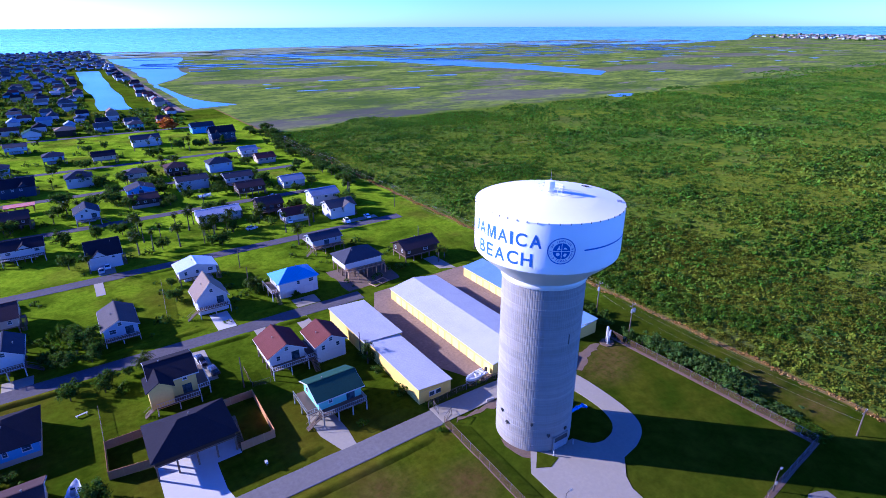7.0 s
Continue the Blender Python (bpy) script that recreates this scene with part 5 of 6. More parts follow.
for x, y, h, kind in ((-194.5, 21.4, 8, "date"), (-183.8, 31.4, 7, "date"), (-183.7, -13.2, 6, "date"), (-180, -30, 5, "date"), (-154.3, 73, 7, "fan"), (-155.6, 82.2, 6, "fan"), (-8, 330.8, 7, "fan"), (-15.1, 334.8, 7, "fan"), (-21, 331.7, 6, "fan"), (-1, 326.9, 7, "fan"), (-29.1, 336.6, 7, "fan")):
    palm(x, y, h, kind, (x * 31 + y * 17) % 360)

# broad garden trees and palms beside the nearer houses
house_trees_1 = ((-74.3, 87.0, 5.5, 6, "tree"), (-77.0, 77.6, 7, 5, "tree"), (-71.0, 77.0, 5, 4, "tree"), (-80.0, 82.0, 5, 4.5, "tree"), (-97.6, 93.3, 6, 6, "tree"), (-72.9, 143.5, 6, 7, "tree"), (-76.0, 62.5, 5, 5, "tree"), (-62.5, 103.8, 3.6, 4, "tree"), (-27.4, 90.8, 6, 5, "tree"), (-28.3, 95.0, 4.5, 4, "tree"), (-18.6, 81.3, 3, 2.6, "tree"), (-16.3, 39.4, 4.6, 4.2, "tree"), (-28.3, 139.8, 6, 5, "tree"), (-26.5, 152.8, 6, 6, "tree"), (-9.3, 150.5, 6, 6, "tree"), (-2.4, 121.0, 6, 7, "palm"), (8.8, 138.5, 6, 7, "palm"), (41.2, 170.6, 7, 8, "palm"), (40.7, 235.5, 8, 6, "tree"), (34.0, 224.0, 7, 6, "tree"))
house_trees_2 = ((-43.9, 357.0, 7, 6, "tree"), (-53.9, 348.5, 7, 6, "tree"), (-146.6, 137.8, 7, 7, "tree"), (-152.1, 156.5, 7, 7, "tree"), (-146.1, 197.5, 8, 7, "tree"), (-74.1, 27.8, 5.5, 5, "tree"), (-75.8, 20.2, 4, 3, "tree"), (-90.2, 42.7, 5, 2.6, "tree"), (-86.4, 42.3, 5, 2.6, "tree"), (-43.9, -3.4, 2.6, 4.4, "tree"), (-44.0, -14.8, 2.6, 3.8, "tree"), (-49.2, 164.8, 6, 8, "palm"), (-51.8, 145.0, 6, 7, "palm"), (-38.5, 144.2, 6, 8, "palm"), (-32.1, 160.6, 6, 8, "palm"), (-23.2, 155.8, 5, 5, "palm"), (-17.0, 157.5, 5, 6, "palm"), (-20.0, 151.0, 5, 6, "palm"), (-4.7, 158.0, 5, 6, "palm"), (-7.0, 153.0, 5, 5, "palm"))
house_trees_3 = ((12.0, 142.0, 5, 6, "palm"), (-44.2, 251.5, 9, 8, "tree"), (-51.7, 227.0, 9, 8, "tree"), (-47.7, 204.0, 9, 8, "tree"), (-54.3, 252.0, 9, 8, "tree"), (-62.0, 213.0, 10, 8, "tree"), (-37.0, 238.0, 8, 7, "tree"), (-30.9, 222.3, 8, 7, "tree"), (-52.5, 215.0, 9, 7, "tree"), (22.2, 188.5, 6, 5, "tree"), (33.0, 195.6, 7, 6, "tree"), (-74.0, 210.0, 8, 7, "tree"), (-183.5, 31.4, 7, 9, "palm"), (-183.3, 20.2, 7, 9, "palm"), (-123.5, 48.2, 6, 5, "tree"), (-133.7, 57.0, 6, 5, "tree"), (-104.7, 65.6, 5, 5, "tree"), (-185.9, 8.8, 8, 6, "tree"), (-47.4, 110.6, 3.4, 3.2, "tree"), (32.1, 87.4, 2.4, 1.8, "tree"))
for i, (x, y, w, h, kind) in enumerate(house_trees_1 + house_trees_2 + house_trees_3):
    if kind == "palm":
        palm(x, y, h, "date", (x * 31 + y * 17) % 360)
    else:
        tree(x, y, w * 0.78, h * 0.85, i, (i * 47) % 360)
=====
Write out nothing but the lines from the start of the data through the line with "palm(x, y, h, kind, (x". Leave out the pictures.

**EXERCISE RESPONSE:**
7.0 s
Continue the Blender Python (bpy) script that recreates this scene with part 5 of 6. More parts follow.
for x, y, h, kind in ((-194.5, 21.4, 8, "date"), (-183.8, 31.4, 7, "date"), (-183.7, -13.2, 6, "date"), (-180, -30, 5, "date"), (-154.3, 73, 7, "fan"), (-155.6, 82.2, 6, "fan"), (-8, 330.8, 7, "fan"), (-15.1, 334.8, 7, "fan"), (-21, 331.7, 6, "fan"), (-1, 326.9, 7, "fan"), (-29.1, 336.6, 7, "fan")):
    palm(x, y, h, kind, (x * 31 + y * 17) % 360)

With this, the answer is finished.